At a construction site, every worker and supervisor should be aware of the risks they face on a daily basis. The dangers can come from a number of sources, from working in high or tight spaces to handling heavy equipment and chemicals. Preventing safety hazards on the job site should be a high priority.
When handling tools, machinery, or hazardous materials, workers must use proper equipment for the job to protect themselves from danger. Sometimes, to save time or steps, a worker will substitute another tool for the correct tool designed to do the job. This puts everyone at risk. The incorrect tool could break or lack the protective guards necessary for the task.
Working without personal protective equipment (PPE) is another priority.
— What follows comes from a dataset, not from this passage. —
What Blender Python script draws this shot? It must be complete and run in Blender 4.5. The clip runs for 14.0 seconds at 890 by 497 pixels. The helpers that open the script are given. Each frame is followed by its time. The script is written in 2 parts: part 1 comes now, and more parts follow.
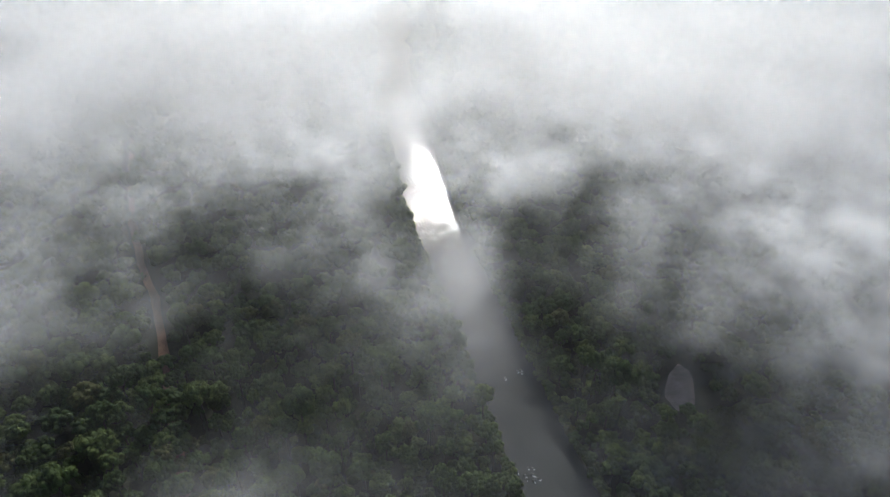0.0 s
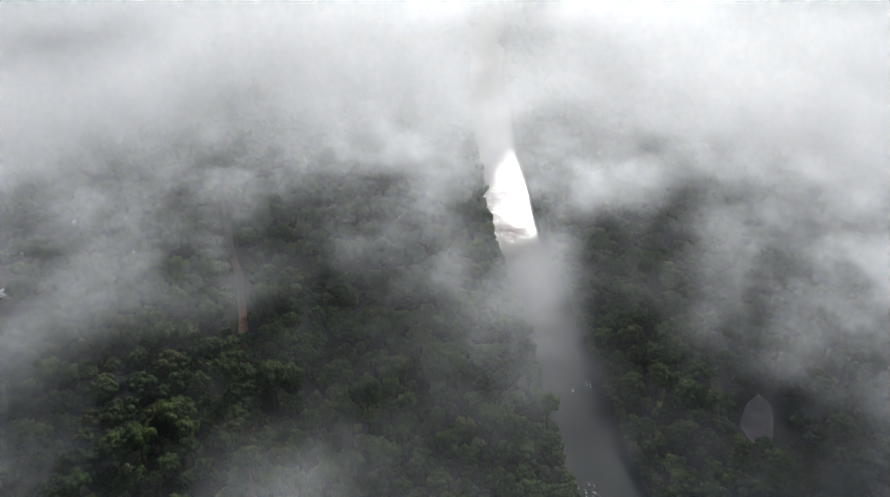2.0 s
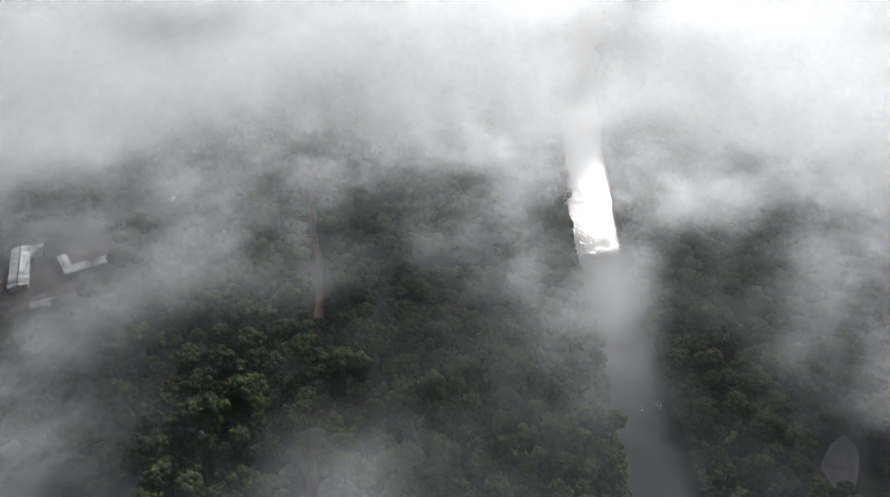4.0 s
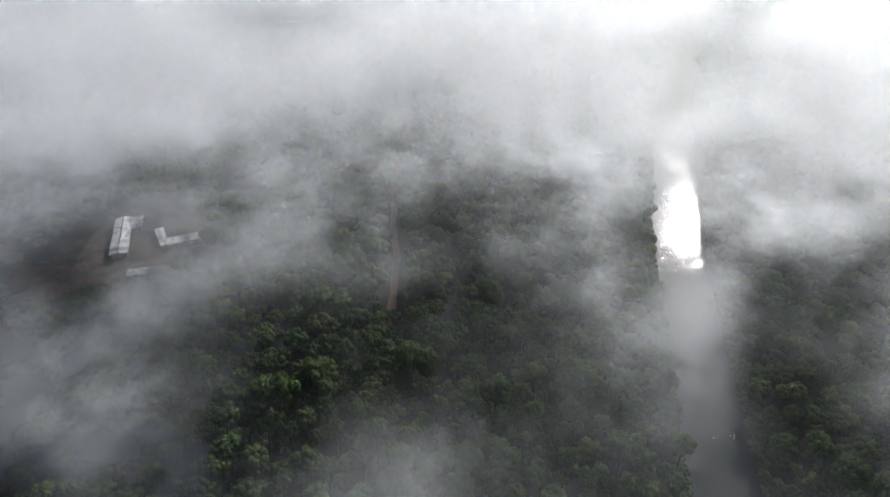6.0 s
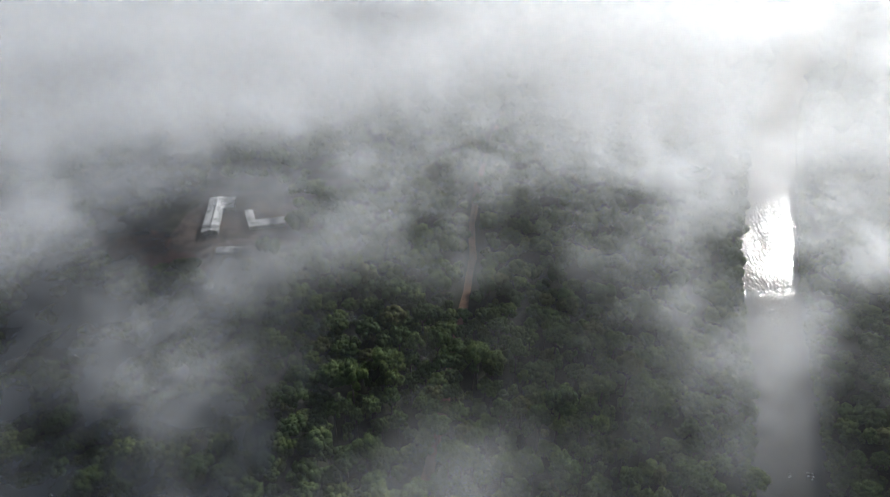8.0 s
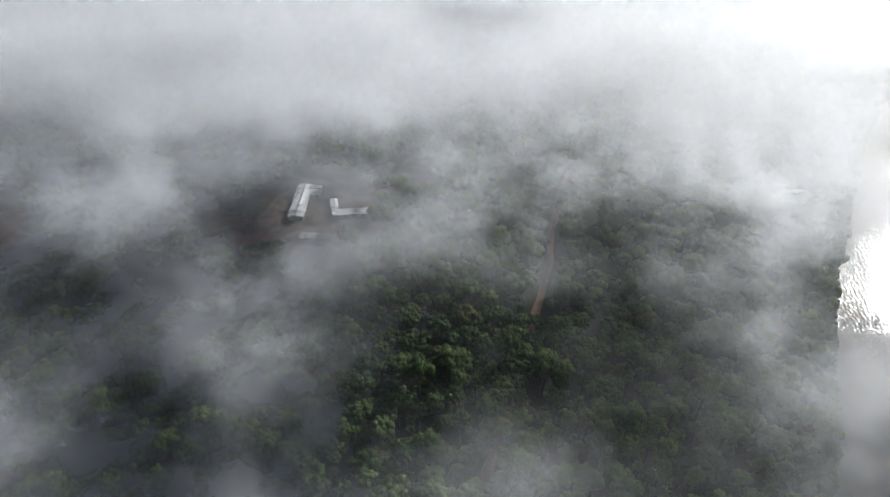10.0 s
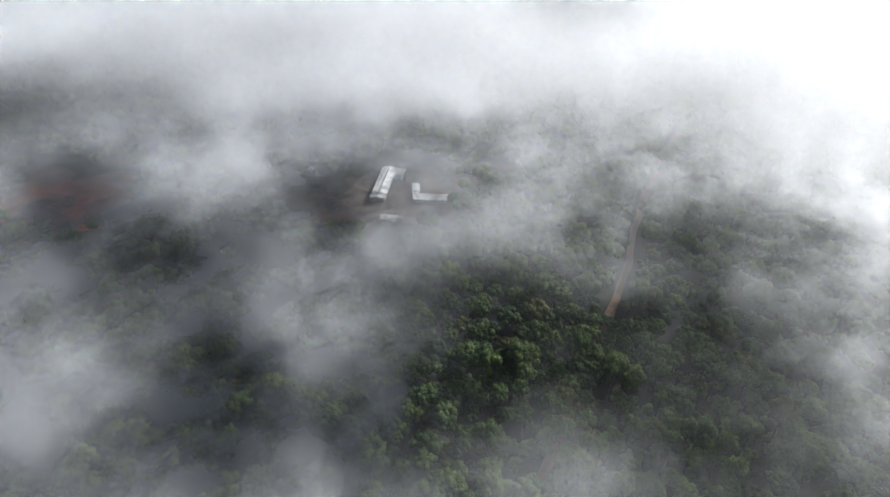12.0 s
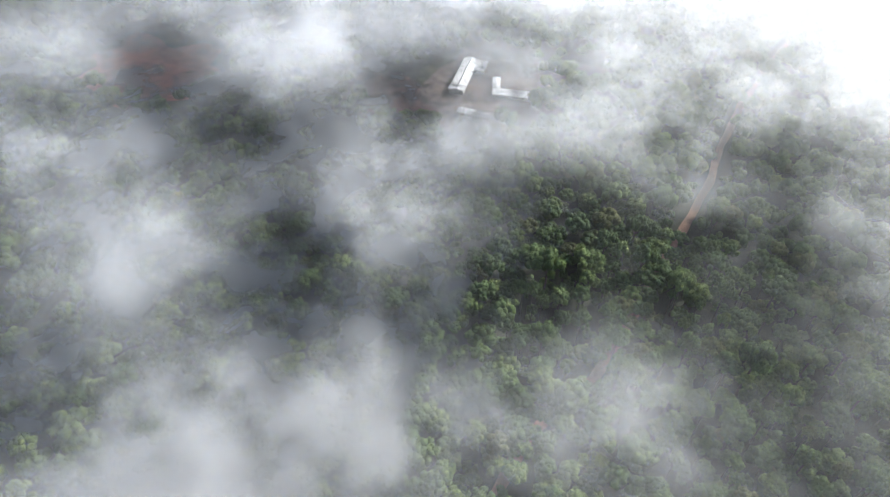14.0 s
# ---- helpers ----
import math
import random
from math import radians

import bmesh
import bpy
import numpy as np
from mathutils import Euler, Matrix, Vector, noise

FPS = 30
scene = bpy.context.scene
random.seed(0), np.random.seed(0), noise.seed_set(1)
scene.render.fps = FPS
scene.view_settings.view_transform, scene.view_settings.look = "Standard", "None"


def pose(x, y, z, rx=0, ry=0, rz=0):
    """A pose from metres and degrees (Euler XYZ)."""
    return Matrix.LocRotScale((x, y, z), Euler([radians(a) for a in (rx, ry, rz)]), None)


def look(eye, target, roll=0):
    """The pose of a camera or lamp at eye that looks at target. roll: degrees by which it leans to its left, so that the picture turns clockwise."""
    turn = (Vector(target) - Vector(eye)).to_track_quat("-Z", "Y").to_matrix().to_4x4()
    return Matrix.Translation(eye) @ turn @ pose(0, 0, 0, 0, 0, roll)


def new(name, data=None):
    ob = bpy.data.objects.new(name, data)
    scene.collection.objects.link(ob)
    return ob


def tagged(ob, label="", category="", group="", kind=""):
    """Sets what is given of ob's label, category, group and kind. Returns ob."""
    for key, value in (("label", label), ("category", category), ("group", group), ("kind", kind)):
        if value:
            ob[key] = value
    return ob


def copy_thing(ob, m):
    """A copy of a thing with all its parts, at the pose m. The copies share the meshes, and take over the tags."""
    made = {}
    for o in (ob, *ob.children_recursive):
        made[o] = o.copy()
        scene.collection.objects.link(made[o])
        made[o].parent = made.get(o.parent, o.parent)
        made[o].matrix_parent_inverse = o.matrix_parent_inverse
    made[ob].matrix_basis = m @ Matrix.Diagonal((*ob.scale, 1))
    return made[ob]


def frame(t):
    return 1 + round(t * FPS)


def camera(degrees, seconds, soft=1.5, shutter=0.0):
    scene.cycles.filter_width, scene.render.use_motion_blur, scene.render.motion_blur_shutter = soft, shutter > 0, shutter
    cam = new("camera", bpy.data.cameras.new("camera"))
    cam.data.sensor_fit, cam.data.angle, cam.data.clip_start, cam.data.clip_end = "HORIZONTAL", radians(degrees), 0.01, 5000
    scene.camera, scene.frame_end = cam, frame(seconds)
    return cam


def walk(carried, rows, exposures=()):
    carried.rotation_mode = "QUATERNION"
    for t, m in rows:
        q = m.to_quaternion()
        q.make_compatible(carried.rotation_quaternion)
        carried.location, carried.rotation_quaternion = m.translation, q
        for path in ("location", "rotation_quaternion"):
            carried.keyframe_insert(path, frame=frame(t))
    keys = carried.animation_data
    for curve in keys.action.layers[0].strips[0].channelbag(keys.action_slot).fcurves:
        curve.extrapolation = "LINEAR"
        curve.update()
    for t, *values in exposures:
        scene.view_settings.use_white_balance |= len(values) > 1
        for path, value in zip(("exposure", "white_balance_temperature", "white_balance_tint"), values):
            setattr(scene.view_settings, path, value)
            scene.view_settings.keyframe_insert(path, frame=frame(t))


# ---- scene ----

Neglecting to wear hard hats, safety goggles, ear plugs, gloves, masks, boots, or harnesses when necessary can lead to serious injury. These items should be readily available for workers at each job site.
Mandatory Safety Standards
The Occupational Safety and Health Administration (OHSA) is charged with overseeing workplace safety. OSHA enforces stringent safety standards for businesses in every industry. Representatives from OSHA may schedule periodic inspections to ensure that the standards are met. Workers can also appeal to OSHA if they believe a serious hazard exists at their workplace.
To further reduce risks, construction companies should develop safety policies based on OSHA’s standards and tailored to the specific type of work that they do. All supervisors and workers should be expected to learn and follow proper procedures. Posting signs at the work site can raise awareness and prevent accidents.
While all workers receive training before they are permitted to use machinery or equipment, regular refreshers and continuing education can enhance skills and increase understanding of safety measures. This is especially important as tools and machinery continue to advance in technology.
Construction companies should provide continuing education or training units and require workers to complete a minimum level of advanced training, learn new skills, or qualify for certifications. This benefits both the company and the employee, and ultimately can lead to better safety on the job.
It is possible to reduce exposure to safety hazards at a construction site through preventative measures. Owners, managers, and supervisors should take the lead to ensure the workplace meets safety standards and workers follow correct procedures at all times.